*Information supplied:*
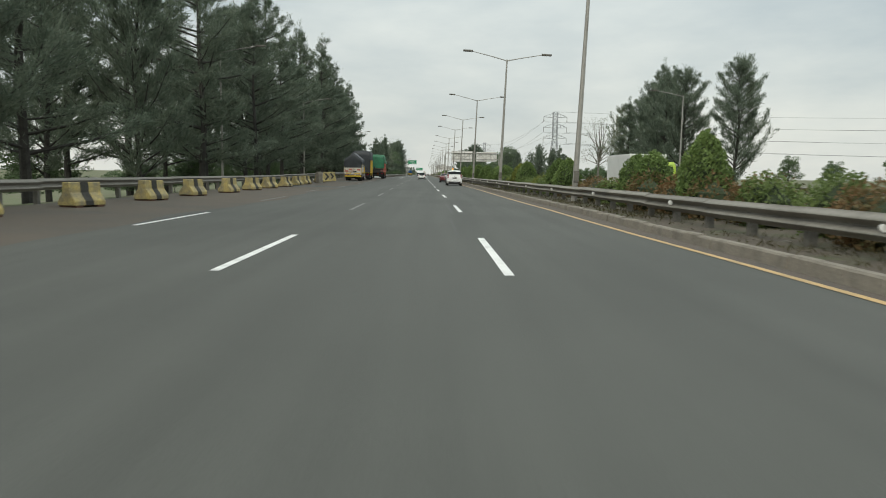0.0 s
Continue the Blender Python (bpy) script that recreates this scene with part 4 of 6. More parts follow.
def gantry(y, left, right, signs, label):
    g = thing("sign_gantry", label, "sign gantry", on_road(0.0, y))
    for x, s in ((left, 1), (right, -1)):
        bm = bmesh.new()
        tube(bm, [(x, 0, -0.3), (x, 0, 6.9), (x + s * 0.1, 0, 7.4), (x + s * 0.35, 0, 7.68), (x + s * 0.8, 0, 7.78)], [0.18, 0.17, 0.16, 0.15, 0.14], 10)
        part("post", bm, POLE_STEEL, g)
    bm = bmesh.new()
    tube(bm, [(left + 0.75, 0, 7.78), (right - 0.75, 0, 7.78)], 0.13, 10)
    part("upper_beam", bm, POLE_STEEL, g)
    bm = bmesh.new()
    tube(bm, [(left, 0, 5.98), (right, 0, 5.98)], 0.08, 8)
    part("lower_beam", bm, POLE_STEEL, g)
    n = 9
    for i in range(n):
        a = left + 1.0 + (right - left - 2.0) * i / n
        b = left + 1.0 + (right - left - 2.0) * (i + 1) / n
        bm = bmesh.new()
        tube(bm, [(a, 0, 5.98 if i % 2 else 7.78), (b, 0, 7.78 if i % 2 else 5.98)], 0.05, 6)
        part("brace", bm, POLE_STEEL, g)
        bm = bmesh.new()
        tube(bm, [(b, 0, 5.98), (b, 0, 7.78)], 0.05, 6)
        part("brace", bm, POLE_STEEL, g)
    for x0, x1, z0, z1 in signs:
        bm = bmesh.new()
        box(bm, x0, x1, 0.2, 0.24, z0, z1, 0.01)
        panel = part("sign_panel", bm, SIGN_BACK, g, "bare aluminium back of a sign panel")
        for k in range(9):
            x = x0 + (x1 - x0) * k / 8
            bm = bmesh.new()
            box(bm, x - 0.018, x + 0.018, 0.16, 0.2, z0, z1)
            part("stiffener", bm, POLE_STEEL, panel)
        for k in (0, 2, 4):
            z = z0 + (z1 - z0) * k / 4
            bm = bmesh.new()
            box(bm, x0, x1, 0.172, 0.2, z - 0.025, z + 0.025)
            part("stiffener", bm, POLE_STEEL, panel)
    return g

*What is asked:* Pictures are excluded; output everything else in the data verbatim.

*The solution:*
0.0 s
Continue the Blender Python (bpy) script that recreates this scene with part 4 of 6. More parts follow.
def gantry(y, left, right, signs, label):
    g = thing("sign_gantry", label, "sign gantry", on_road(0.0, y))
    for x, s in ((left, 1), (right, -1)):
        bm = bmesh.new()
        tube(bm, [(x, 0, -0.3), (x, 0, 6.9), (x + s * 0.1, 0, 7.4), (x + s * 0.35, 0, 7.68), (x + s * 0.8, 0, 7.78)], [0.18, 0.17, 0.16, 0.15, 0.14], 10)
        part("post", bm, POLE_STEEL, g)
    bm = bmesh.new()
    tube(bm, [(left + 0.75, 0, 7.78), (right - 0.75, 0, 7.78)], 0.13, 10)
    part("upper_beam", bm, POLE_STEEL, g)
    bm = bmesh.new()
    tube(bm, [(left, 0, 5.98), (right, 0, 5.98)], 0.08, 8)
    part("lower_beam", bm, POLE_STEEL, g)
    n = 9
    for i in range(n):
        a = left + 1.0 + (right - left - 2.0) * i / n
        b = left + 1.0 + (right - left - 2.0) * (i + 1) / n
        bm = bmesh.new()
        tube(bm, [(a, 0, 5.98 if i % 2 else 7.78), (b, 0, 7.78 if i % 2 else 5.98)], 0.05, 6)
        part("brace", bm, POLE_STEEL, g)
        bm = bmesh.new()
        tube(bm, [(b, 0, 5.98), (b, 0, 7.78)], 0.05, 6)
        part("brace", bm, POLE_STEEL, g)
    for x0, x1, z0, z1 in signs:
        bm = bmesh.new()
        box(bm, x0, x1, 0.2, 0.24, z0, z1, 0.01)
        panel = part("sign_panel", bm, SIGN_BACK, g, "bare aluminium back of a sign panel")
        for k in range(9):
            x = x0 + (x1 - x0) * k / 8
            bm = bmesh.new()
            box(bm, x - 0.018, x + 0.018, 0.16, 0.2, z0, z1)
            part("stiffener", bm, POLE_STEEL, panel)
        for k in (0, 2, 4):
            z = z0 + (z1 - z0) * k / 4
            bm = bmesh.new()
            box(bm, x0, x1, 0.172, 0.2, z - 0.025, z + 0.025)
            part("stiffener", bm, POLE_STEEL, panel)
    return g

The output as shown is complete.